• [TASK DESCRIPTION]: Leave the pictures out and retype the lines from the beginning through the line with "notch_r, notch_depth, corner", both ends included.

• [SOURCE MATERIAL]:
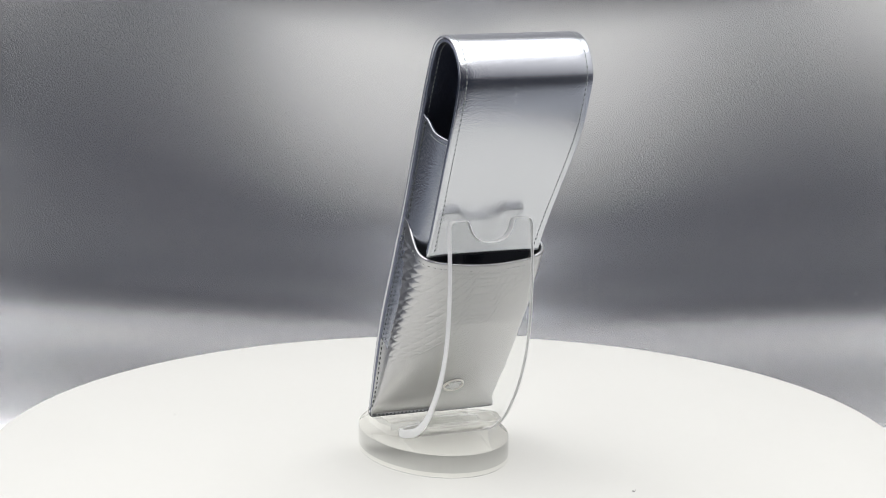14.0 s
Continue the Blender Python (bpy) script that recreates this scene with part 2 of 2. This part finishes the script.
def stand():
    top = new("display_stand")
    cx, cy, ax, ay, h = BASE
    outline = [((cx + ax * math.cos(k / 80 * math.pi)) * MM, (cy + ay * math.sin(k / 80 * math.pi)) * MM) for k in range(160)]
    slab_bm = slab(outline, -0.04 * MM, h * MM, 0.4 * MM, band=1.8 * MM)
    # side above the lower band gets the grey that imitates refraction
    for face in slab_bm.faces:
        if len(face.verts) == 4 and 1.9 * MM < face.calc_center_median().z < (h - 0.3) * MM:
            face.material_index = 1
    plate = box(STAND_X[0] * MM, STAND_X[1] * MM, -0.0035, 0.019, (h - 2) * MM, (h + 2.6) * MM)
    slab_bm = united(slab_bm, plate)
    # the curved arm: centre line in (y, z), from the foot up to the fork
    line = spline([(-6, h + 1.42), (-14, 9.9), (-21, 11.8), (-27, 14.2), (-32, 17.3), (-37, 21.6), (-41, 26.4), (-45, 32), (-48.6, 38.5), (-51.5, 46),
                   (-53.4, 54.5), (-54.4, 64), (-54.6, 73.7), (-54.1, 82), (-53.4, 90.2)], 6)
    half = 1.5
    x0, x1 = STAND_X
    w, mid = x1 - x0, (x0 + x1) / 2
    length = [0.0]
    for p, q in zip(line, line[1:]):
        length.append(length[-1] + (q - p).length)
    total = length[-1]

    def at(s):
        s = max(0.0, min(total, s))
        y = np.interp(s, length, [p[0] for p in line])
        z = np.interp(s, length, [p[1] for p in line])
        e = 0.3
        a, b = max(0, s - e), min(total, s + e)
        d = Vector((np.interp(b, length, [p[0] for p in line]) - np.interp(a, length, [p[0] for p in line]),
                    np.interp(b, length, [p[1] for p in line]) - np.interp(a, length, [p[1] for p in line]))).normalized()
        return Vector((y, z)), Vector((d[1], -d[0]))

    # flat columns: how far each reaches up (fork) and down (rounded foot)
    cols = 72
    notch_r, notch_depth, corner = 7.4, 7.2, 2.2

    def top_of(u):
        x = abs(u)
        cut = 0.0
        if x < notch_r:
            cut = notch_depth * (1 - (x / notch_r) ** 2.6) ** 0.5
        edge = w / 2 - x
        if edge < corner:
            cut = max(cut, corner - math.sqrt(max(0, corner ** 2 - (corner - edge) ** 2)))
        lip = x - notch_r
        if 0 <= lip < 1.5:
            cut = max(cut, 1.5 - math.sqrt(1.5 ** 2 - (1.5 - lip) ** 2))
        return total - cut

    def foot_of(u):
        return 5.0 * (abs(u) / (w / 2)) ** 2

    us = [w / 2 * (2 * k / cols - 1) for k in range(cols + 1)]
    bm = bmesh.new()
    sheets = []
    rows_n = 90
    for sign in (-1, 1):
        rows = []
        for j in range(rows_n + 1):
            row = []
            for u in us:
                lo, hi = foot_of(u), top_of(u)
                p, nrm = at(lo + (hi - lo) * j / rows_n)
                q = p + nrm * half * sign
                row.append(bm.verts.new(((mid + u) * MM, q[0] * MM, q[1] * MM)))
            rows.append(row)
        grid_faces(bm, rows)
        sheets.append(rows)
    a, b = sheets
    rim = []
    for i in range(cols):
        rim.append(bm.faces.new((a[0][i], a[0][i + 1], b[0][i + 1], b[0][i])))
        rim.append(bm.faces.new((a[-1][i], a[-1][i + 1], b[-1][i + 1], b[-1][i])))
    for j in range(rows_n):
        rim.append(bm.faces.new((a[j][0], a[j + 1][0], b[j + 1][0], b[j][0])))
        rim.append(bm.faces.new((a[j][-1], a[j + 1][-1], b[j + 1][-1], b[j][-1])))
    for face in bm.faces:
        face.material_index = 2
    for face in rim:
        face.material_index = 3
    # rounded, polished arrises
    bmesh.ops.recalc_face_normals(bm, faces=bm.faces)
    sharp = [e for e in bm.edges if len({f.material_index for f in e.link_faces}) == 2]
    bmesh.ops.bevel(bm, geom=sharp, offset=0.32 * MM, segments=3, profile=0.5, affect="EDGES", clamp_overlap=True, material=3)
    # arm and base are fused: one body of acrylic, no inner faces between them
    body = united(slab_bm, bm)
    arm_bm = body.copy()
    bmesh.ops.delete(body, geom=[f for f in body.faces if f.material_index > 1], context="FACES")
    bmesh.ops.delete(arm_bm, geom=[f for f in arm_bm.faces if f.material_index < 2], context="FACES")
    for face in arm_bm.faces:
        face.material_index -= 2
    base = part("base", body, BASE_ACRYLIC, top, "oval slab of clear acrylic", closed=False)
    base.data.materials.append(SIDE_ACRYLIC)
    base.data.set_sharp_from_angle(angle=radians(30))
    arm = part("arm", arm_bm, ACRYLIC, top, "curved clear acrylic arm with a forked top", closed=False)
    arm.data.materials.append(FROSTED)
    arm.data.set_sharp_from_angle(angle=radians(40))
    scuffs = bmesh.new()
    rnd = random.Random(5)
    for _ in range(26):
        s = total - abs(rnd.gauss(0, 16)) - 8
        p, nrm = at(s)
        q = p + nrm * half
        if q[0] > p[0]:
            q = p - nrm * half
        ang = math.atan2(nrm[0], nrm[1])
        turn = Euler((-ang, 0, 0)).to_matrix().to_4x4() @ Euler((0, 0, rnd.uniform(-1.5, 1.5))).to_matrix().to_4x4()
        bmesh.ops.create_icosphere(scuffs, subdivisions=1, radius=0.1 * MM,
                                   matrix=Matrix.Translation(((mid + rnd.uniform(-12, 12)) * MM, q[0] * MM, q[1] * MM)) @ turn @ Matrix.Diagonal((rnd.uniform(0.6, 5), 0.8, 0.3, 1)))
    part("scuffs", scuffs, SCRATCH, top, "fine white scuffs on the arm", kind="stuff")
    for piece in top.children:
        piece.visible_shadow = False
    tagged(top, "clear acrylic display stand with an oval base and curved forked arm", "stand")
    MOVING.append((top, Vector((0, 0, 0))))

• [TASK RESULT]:
14.0 s
Continue the Blender Python (bpy) script that recreates this scene with part 2 of 2. This part finishes the script.
def stand():
    top = new("display_stand")
    cx, cy, ax, ay, h = BASE
    outline = [((cx + ax * math.cos(k / 80 * math.pi)) * MM, (cy + ay * math.sin(k / 80 * math.pi)) * MM) for k in range(160)]
    slab_bm = slab(outline, -0.04 * MM, h * MM, 0.4 * MM, band=1.8 * MM)
    # side above the lower band gets the grey that imitates refraction
    for face in slab_bm.faces:
        if len(face.verts) == 4 and 1.9 * MM < face.calc_center_median().z < (h - 0.3) * MM:
            face.material_index = 1
    plate = box(STAND_X[0] * MM, STAND_X[1] * MM, -0.0035, 0.019, (h - 2) * MM, (h + 2.6) * MM)
    slab_bm = united(slab_bm, plate)
    # the curved arm: centre line in (y, z), from the foot up to the fork
    line = spline([(-6, h + 1.42), (-14, 9.9), (-21, 11.8), (-27, 14.2), (-32, 17.3), (-37, 21.6), (-41, 26.4), (-45, 32), (-48.6, 38.5), (-51.5, 46),
                   (-53.4, 54.5), (-54.4, 64), (-54.6, 73.7), (-54.1, 82), (-53.4, 90.2)], 6)
    half = 1.5
    x0, x1 = STAND_X
    w, mid = x1 - x0, (x0 + x1) / 2
    length = [0.0]
    for p, q in zip(line, line[1:]):
        length.append(length[-1] + (q - p).length)
    total = length[-1]

    def at(s):
        s = max(0.0, min(total, s))
        y = np.interp(s, length, [p[0] for p in line])
        z = np.interp(s, length, [p[1] for p in line])
        e = 0.3
        a, b = max(0, s - e), min(total, s + e)
        d = Vector((np.interp(b, length, [p[0] for p in line]) - np.interp(a, length, [p[0] for p in line]),
                    np.interp(b, length, [p[1] for p in line]) - np.interp(a, length, [p[1] for p in line]))).normalized()
        return Vector((y, z)), Vector((d[1], -d[0]))

    # flat columns: how far each reaches up (fork) and down (rounded foot)
    cols = 72
    notch_r, notch_depth, corner = 7.4, 7.2, 2.2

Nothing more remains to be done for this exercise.